Le cause di astensione e di ricusazione sono disciplinate unitariamente nella disposizione relativa all’astensione. Non si può però parlare di una totale coincidenza. Il catalogo contenuto dagli artt. 36 e 37 è tassativo. Ha obbligo di astenersi (e può essere ricusato) il giudice che abbia interesse nel procedimento; che sia tutore, curatore, procuratore o datore di lavoro di una delle parti private ovvero che sia prossimo congiunto del difensore, procuratore o curatore di una delle parti; che abbia dato consigli o manifestato il suo parere sull’oggetto del procedimento fuori dell’esercizio delle funzioni giudiziarie; che sia in un rapporto di grave inimicizia con una delle parti private.

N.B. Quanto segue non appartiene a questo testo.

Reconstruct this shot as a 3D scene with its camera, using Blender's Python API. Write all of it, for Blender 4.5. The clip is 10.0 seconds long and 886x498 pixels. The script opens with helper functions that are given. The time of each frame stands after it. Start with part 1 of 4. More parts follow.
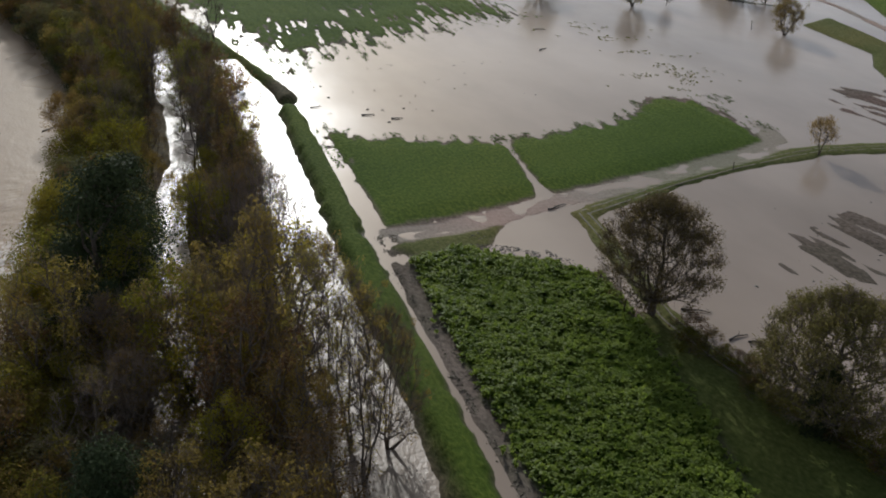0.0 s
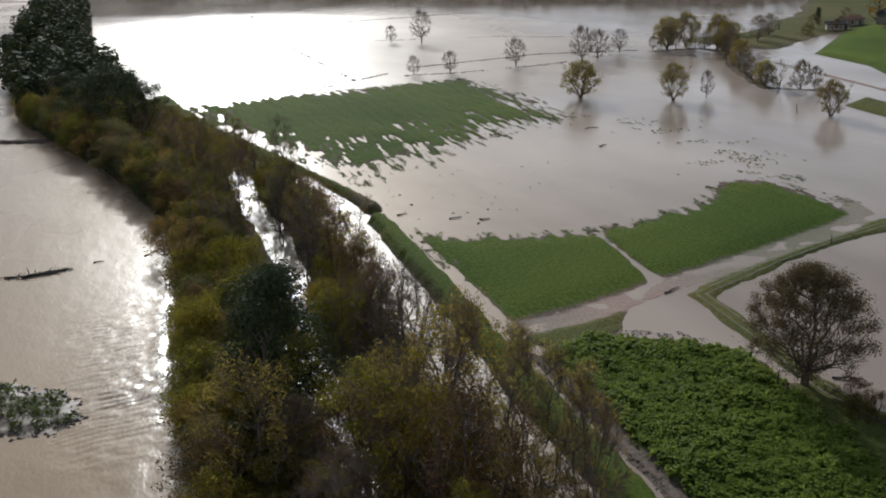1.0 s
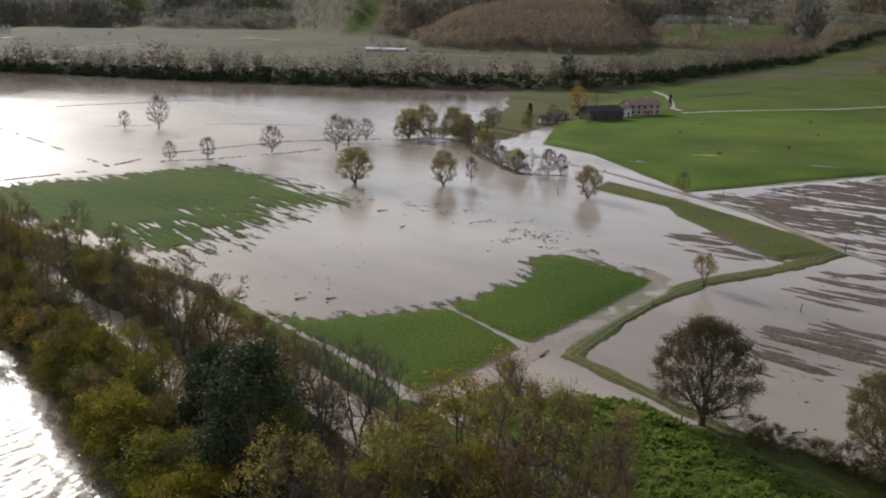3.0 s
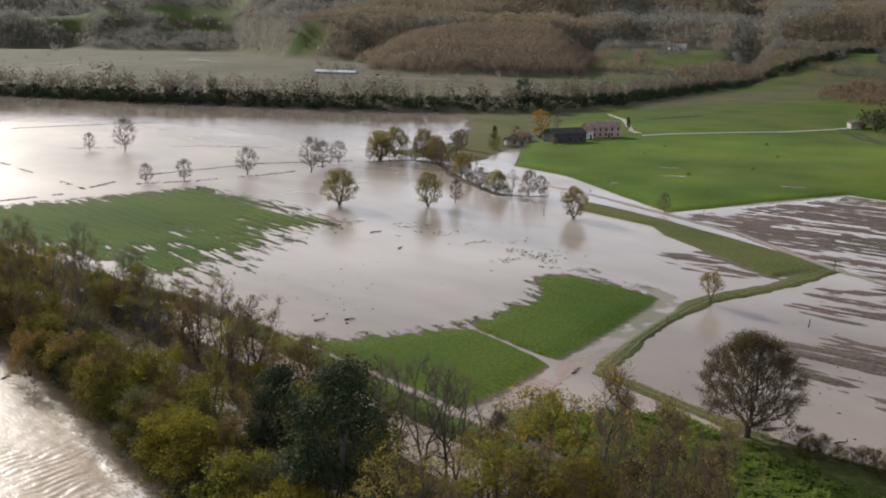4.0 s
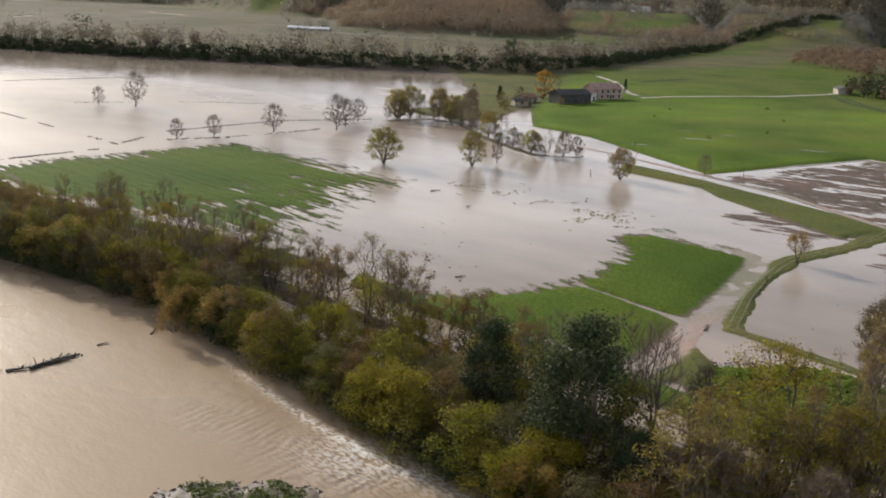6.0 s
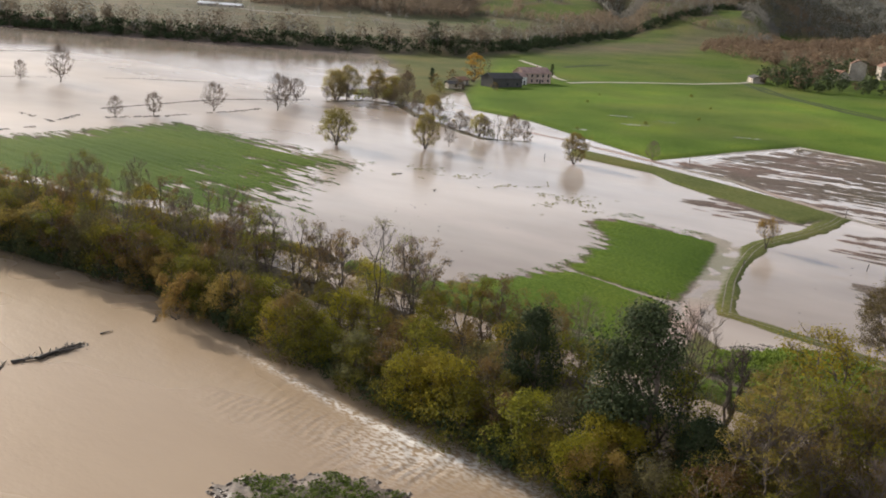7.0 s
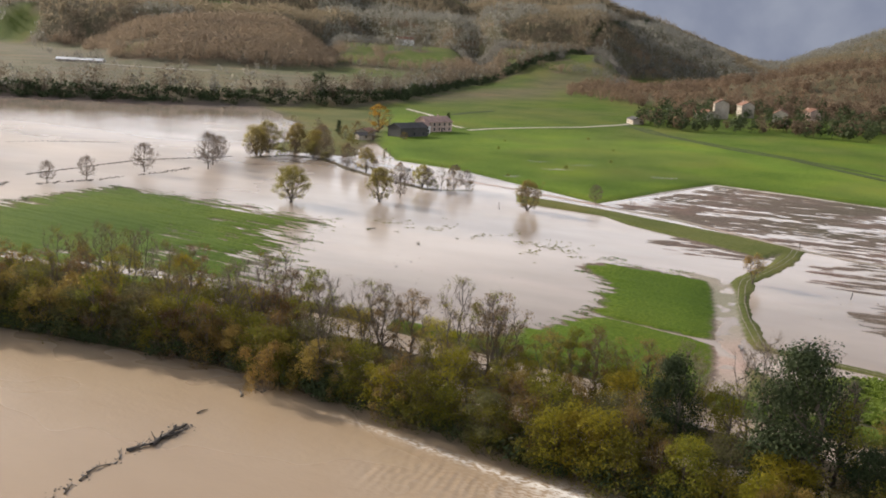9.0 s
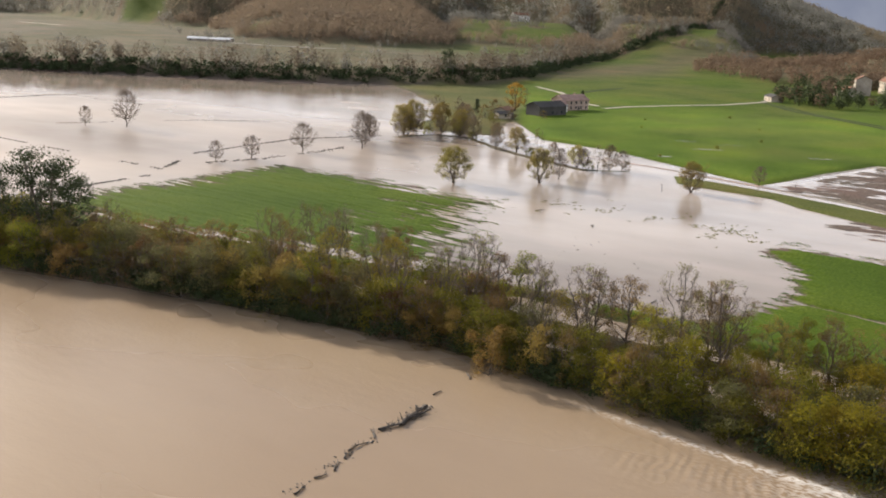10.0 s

È ulteriormente previsto l’obbligo di astensione quando uno dei prossimi congiunti del giudice è offeso, danneggiato dal reato o parte privata; quando un prossimo congiunto svolge o ha svolto nel nello stesso procedimento le funzioni di pm; infine quando il giudice si trovi in una delle condizioni previste dagli art. 34 e 35 delle leggi di ordinamento giudiziario.

Per l’astensione è prevista la procedura semplificata di cui all’art. 36 comma 3, che prevede la presentazione della dichiarazione al presidente della corte o del tribunale che decide con decreto senza formalità di procedura; per la ricusazione invece si prevede presentazione nella cancelleria del giudice competente con deposito di copia nella cancelleria del giudice ricusato. Dalla presentazione della dichiarazione scatta il divieto per il giudice ricusato di pronunciare sentenza fino a che non sia intervenuta l’ordinanza d’inammissibilità o di rigetto della dichiarazione stessa. L’art. 40 indica gli organi competenti a decidere sull’istanza di ricusazione e l’art. 41 i modi e i termini previsti per la presentazione.

Il tribunale o la corte dichiara inammissibile l’istanza di ricusazione per: mancanza di legittimazione soggettiva, inosservanza di forme e termini, manifesta infondatezza.

Superata invece la fase dell’ammissibilità, la corte decide in camera di consiglio sul merito della ricusazione con le forme dell’art. 127. L’unico divieto imposto dalla legge a carico del giudice ricusato è quello di pronunciare sentenza fino a che non sia intervenuta l’ordinanza che dichiara inammissibile o rigetta la ricusazione. Per la violazione del divieto la legge non stabilisce alcuna sanzione; è impossibile farne derivare una nullità assoluta. È solamente previsto che il giudice chiamato a decidere sull’astensione o sulla ricusazione il potere discrezionale di dichiarare, in caso di accoglimento dell’istanza, quali atti precedentemente adottati dal giudice astenutosi o ricusato conservino efficacia.

Tutte le ordinanze che si pronunciano sul merito, emesse dal giudice competente a decidere sulla ricusazione, sono immediatamente eseguibili.